Elizabeth caps her naughtiness off by going to the village ALONE. But only after she tried to be good and everyone told her to go away. Ruth in particular, feeling her precarious social standing, makes it clear that  she won’t be seen with someone who “doesn't know how to behave in the road”. Now, beside the awkward phrasing, what is this road etiquette? Is she afraid that Elizabeth will moon  cars, or play chicken with a driver? They are walking down a road! What can possibly go wrong?
Anyway, that’s it really. This mediocre chapter is brought to an end when Elizabeth is caught by the head girl. I promise there’s a rant there. My sincere apologies for the lacklustre return, but this chapter is like reheated potatoes – floury and cold in the centre.

Next time: Why gossiping is NEVER acceptable behaviour and a prelude to my major squick with this book! Stick with me, people, good times are coming!


26 August 2015

... yeah

So ... been a while, right?

It's unbelievable. You blink and nearly three years pass. My current Blyton under review followed me around like Banquo's ghost, silently accusing from bedside tables, suitcases and bookshelves, until I buried it somewhere in amongst my books.

However, as my books have been in storage for the better part of the past year, I have had to concede that if I want to continue to the end of this book (as has always been my intention) I would have to bite the bullet and get a new version. So I bought one on my tablet.

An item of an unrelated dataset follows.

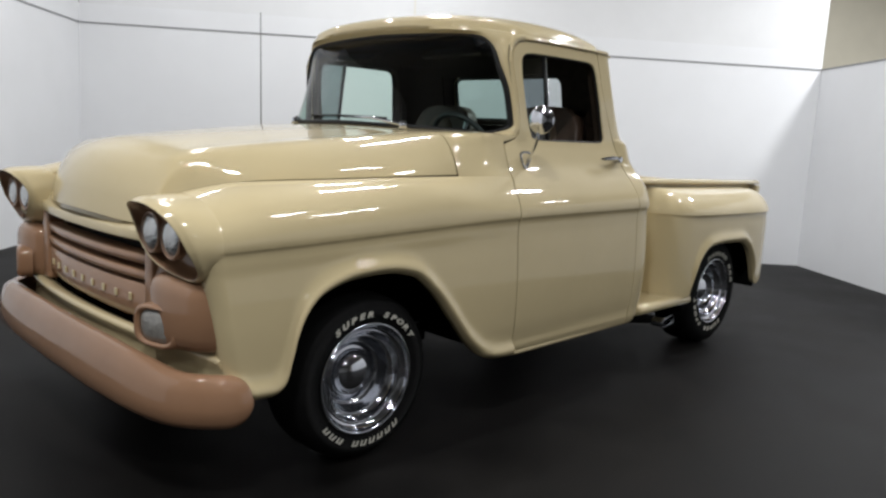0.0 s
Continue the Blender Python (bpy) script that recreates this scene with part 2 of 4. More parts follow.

My whole being revolted against it. Even as I confirmed the purchase my Blyton-loving soul recoiled from the modern cover. I mean, really, the book is littered with these modern artist renderings of scenes in the book, while the prose remains steadfastly set mid-last century. It's jarring and hurts my poor little sense of the fitness of things.



Anyway, this post is just a heads up that I am coming back to this - and I'll finish it. AND I'm taking requests as to what to read/review next. A very kind friend has promised me a box of Blytons ... is it ridiculous that this is some of most exiting news I have had this year?